Stylized modeling and animation is hard. Because stylized renders often have simplified forms and materials, your image has to stand on the merit of concept, design, and execution rather than intricate, technical detail.
Studios like Pixar and Dreamworks deliberately aim for a style where design, proportion, and textures are simplified or exaggerated, but other facets of the production (like shaders and lighting) are true to life. This yields an aesthetic that, design-wise, is unique and interesting, but which also appears to be very realistic and lifelike. The style is referred to as cartoon (or stylized) realism.
Here are five tips to help you make CG the Pixar way:
1. Silhouette is Everything
Silhouette is one of the most critical aspects of character design, and it's impact is even more important in stylized modeling where forms often simplified or exaggerated.
Silhouette is important because it's the first shape on a character that the eye is able to distinguish.

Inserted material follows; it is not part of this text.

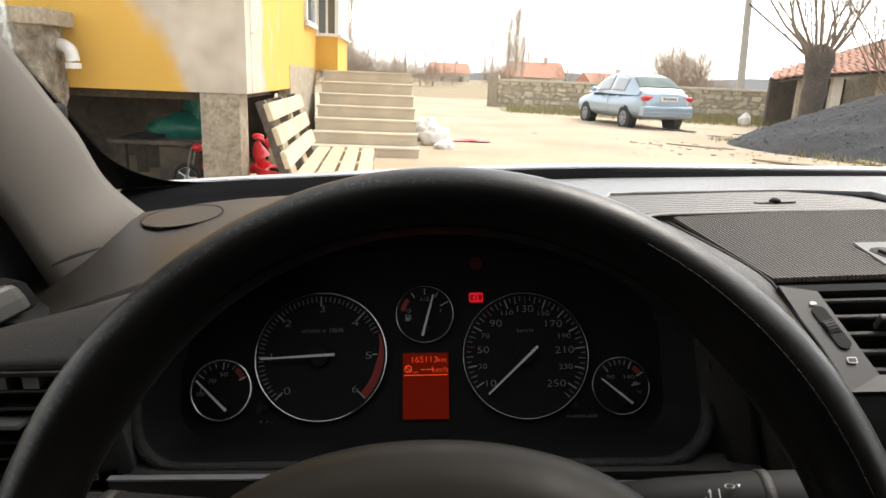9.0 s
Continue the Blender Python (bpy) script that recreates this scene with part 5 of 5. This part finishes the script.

The human visual system can read and understand a character's silhouette almost instantaneously (less than three frames, or .12 seconds).
It's common knowledge that first impressions are critical, and an audience's first impression of a character is it's silhouette. If the silhouette is boring or unreadable, the audience will be disinterested. If the silhouette is unique, clear, and dynamic, the overall impression will be much stronger.
It's a good idea during the process of character creation to occasionally put a flat shade of white on your character and switch the background to black. This will give you an idea as to whether your image is succeeding at the most basic level—silhouette.
2. Hard Against Soft
One of the most common techniques in good cartoon modeling is to play hard edges against soft, organic ones.
Hard edges tend to establish easily readable planes, help the model catch light, and sharpen up the silhouette. Soft edges give the illusion of a receding form, and help establish soft gradients of color on the surface of your model.
Too much of either is jarring. You don't want your character to be 100% sharp and angular, but a character that's all soft won't read well on screen. Find the perfect mix and you'll have a home run!
3. Really Play With Proportions
With stylized modeling you want your characters and environments to be grounded in reality, but you also have a prime opportunity to really play around with proportion.
Artists have used exaggeration to convey character for as long as cartoons have existed, and adding traits like an enormous nose, a super angular jaw, absurdly thin legs, or a hulking upper body can all help convey your character's unique personality.
Look to your favorite animated characters for reference on proportion. One of the most common things you'll see in computer animation (and cartooning in general) is that characters are often 6 heads tall (instead of 7 or 8 heads for more realistic images).
4. Be Mindful of Color Saturation
When it comes time to start setting up your lights and surfacing, try pushing the saturation in your textures and materials. Obviously, really vivid color isn't going to pair well with all subject matter, but it is a look that's become fairly standard in cartoon animation.
Saturation can also be used to convey mood. Bright vivid colors are great for light and humorous subject matter, while desaturated hues convey a different mood entirely. There are some great examples of this in The Incredibles—when the film flashes back to the "golden years," the lighting TDs used bright saturated colors. When Mr. Incredible was in his drab cubicle, Pixar tuned the saturation way down.
5. Use Detail Selectively
Try not to overload your character with detail.
Remember, with stylized modeling you want your image to stand on the shoulders of concept, personality, and silhouette. When you're detailing, try playing around with using patches of selective detail instead of bringing the entire surface of the model to the same level of polish. The images in this thread are a good illustration of the concept of selective detail.
In stylized realism, most of your stylization should come from your modeling and character design. You still want to use realistic simulations for everything else. So when it comes time to figure out your lighting solution, don't be afraid to dive into global illumination, ambient occlusion, HDR lighting—whatever gives you the best results.